Drivers can check which insurance group their car falls into on the Thatcham Research website.
The age of a car is another factor affecting insurance premiums. For a variety of reasons — fewer safety features, potentially more expensive parts — older cars can be more expensive to insure, but that increase isn’t linear because newer cars are generally more valuable, making them costlier to repair.
A new car costs, on average, £1,212 to insure every year. For a five-year-old car, that average figure falls to £1,089 before starting to rise, with the average premium for a 10-year-old car being £1,144.
Ideally then, for the cheapest car insurance, a driver will be looking for a car that’s five-to-ten years old and has as small an engine as possible. Cars such as the Hyundai i10, Kia Picanto and Seat Ibiza all fit the bill, though of course these won’t suit all drivers, so it’s worth checking Thatcham’s website when you’re choosing your next car if you want to save on insurance.
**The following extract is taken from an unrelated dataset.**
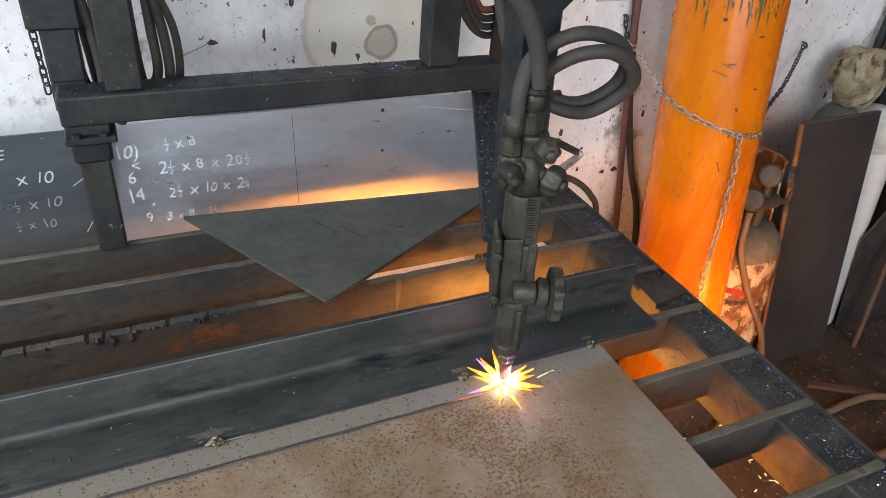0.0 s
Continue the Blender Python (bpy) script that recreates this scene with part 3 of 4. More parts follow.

At the risk of stating the abundantly obvious, the surest way to avoid a significant insurance premium hike is to avoid crashing. The vast majority of accidents are caused by human factors including driving at an inappropriate speed for the conditions, impairment due to drink, drugs or tiredness, or even just a momentary lapse in judgement.
No driver is perfect all of the time, but bearing in mind that even a relatively minor shunt has the potential to drive up the cost of your insurance premium by hundreds of pounds every year does certainly focus the mind.